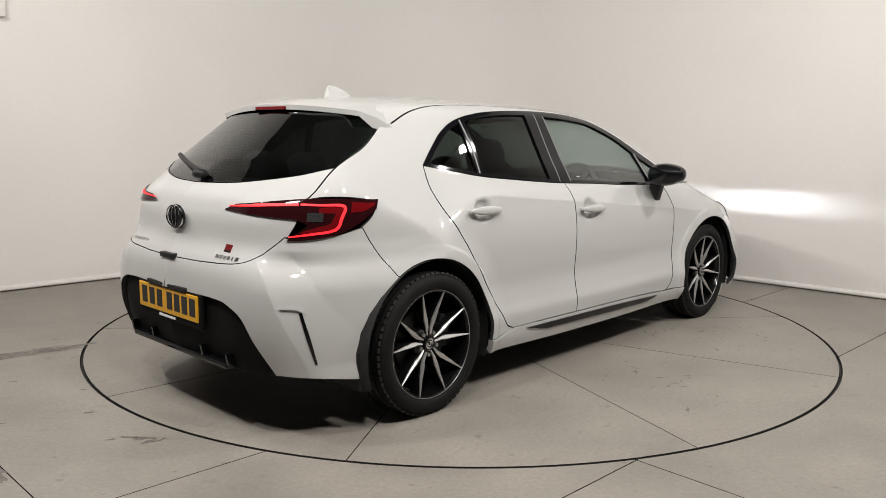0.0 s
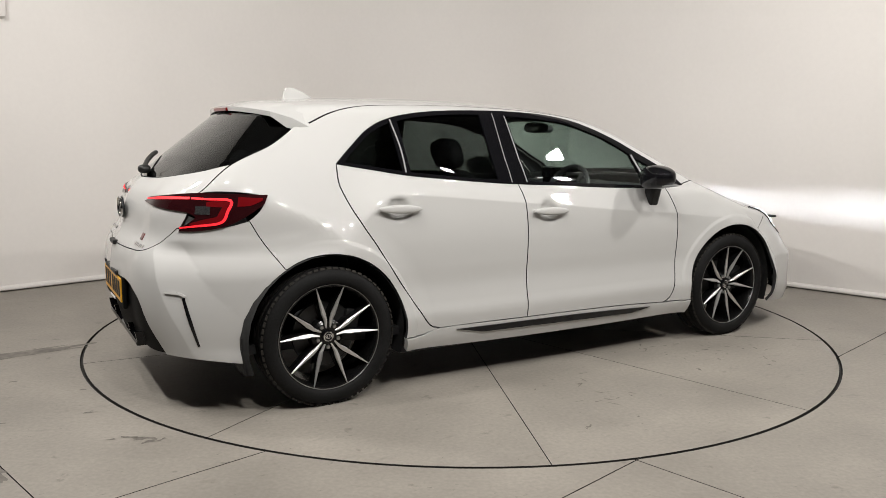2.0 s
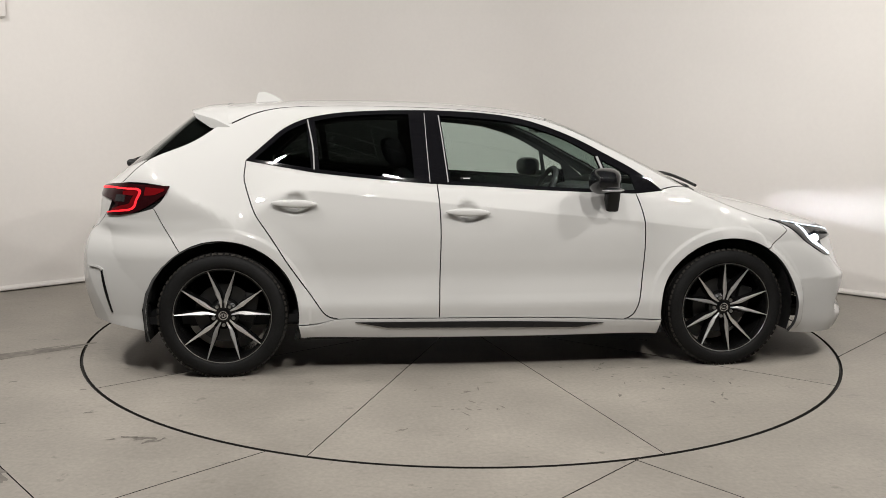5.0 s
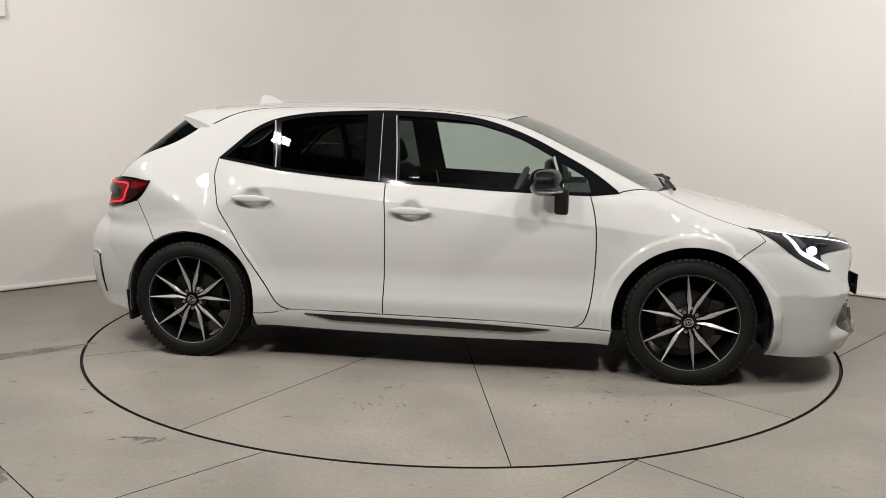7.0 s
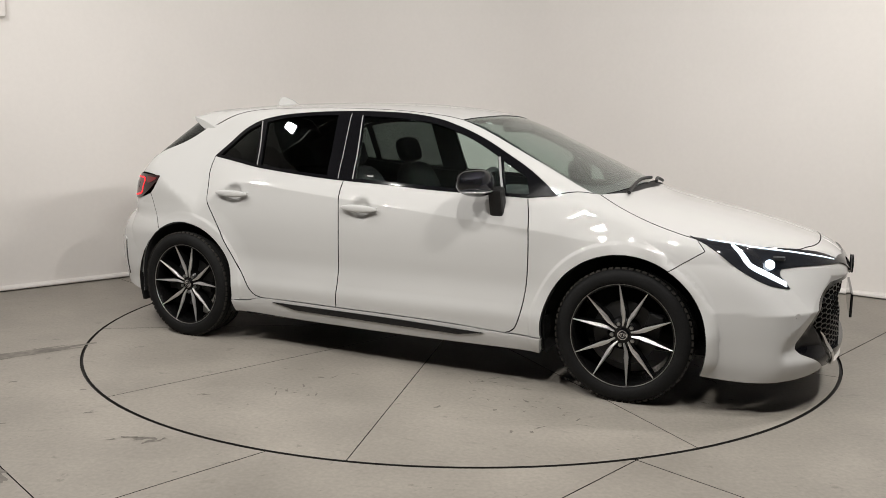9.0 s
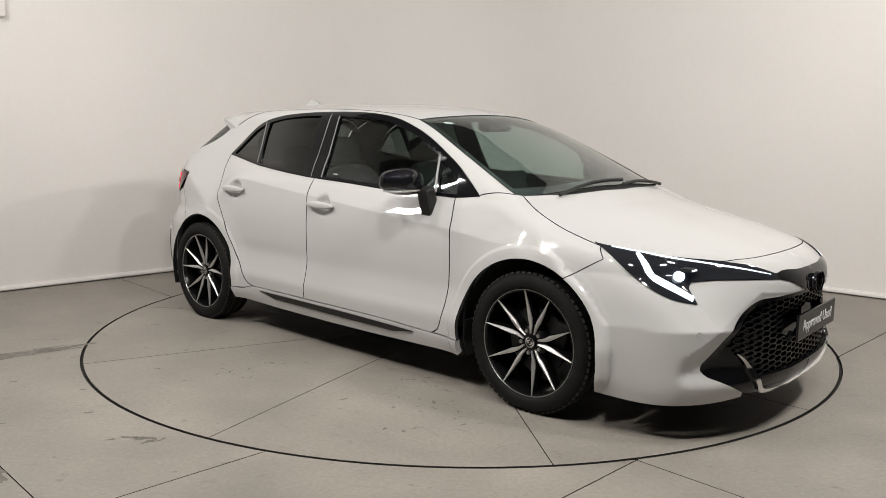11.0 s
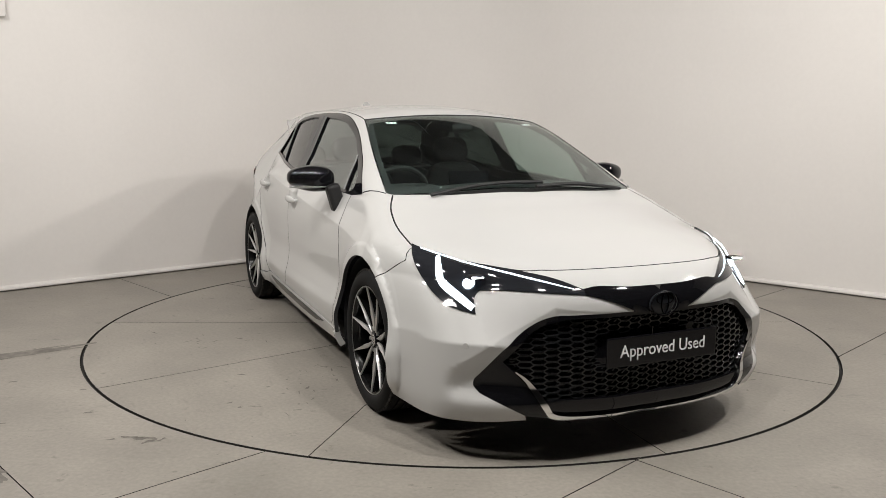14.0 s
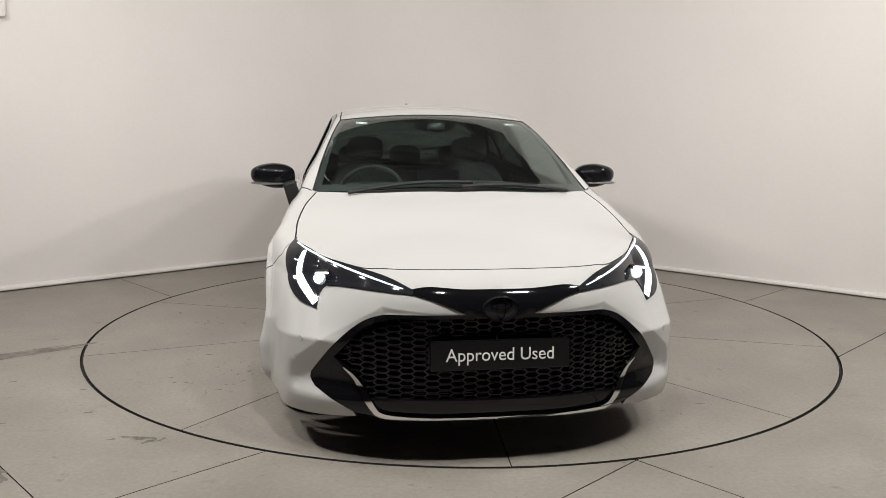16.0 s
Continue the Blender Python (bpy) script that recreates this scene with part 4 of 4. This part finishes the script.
lump(bm, (0, 0, -.02), (.062, .075, .03), 2.6, 10)
for a in (0, 120, 240):
    box(bm, (.11 * math.cos(radians(a + 90)), .11 * math.sin(radians(a + 90)), -.01), (.13, .03, .016), .005, Matrix.Rotation(radians(a + 90), 4, "Z"))
bmesh.ops.transform(bm, matrix=wheel_m, verts=bm.verts)
part("wheel_boss", bm, M_TRIM, sw)
bm = bmesh.new()
lump(bm, (.44, 0, 1.275), (.018, .12, .035), 3, 12)
part("inner_mirror", bm, M_BLACK, car)
bm = bmesh.new()
lump(bm, (.50, 0, 1.265), (.06, .05, .025), 3, 10)
part("sensor_housing", bm, M_TRIM, car)
bm = bmesh.new()
box(bm, (-.45, 0, .28), (2.6, 1.5, .04))
part("cabin_floor", bm, M_INNER, car)
bm = bmesh.new()
box(bm, (-1.45, 0, .98), (.5, 1.08, .02), .006)
part("parcel_shelf", bm, M_TRIM, car)
# small notes on the screen and a sticker on the driver's window
for x, y, w in ((.475, -.42, .06), (.475, .43, .05)):
    q = on_top((x, y), (x, y + .001))[0]
    bm = bmesh.new()
    box(bm, (q[0], q[1], q[2] - .014), (.022, w, .002), 0, Matrix.Rotation(radians(25), 4, "Y"))
    part("paper_note", bm, M_WHITE, car, "small white paper note")
q = on_side((-.10, 1.0), (-.099, 1.0))[0]
bm = bmesh.new()
box(bm, (-.085, q[1] + .012, 1.004), (.055, .002, .012), .0005)
tag = part("sticker", bm, M_INNER, car, "small black window sticker")
bm = bmesh.new()
box(bm, (-.080, q[1] + .0105, 1.004), (.036, .001, .004))
part("bar", bm, M_WHITE, tag)


# ---- the turntable carries the car round ----
def motions():
    rows_table, rows_car = [], []
    for k in range(33):
        t = k * .5
        s = (t - 8) / 8
        th = -16.437 - 63.919 * s + .009 * (s * s - 1 / 3) - .198 * (s ** 3 - .6 * s)
        turn = pose(0, 0, 0, 0, 0, th)
        rows_table.append((t, turn))
        rows_car.append((t, turn @ pose(-.0096, -.2228, 0)))
    walk(turntable, rows_table)
    walk(car, rows_car)


motions()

● ● ● ● ● ● ●

### [Your instructions]
Select every line above that contains the word "part", and copy it.

### [Task result]
Continue the Blender Python (bpy) script that recreates this scene with part 4 of 4. This part finishes the script.
part("wheel_boss", bm, M_TRIM, sw)
part("inner_mirror", bm, M_BLACK, car)
part("sensor_housing", bm, M_TRIM, car)
part("cabin_floor", bm, M_INNER, car)
part("parcel_shelf", bm, M_TRIM, car)
    part("paper_note", bm, M_WHITE, car, "small white paper note")
tag = part("sticker", bm, M_INNER, car, "small black window sticker")
part("bar", bm, M_WHITE, tag)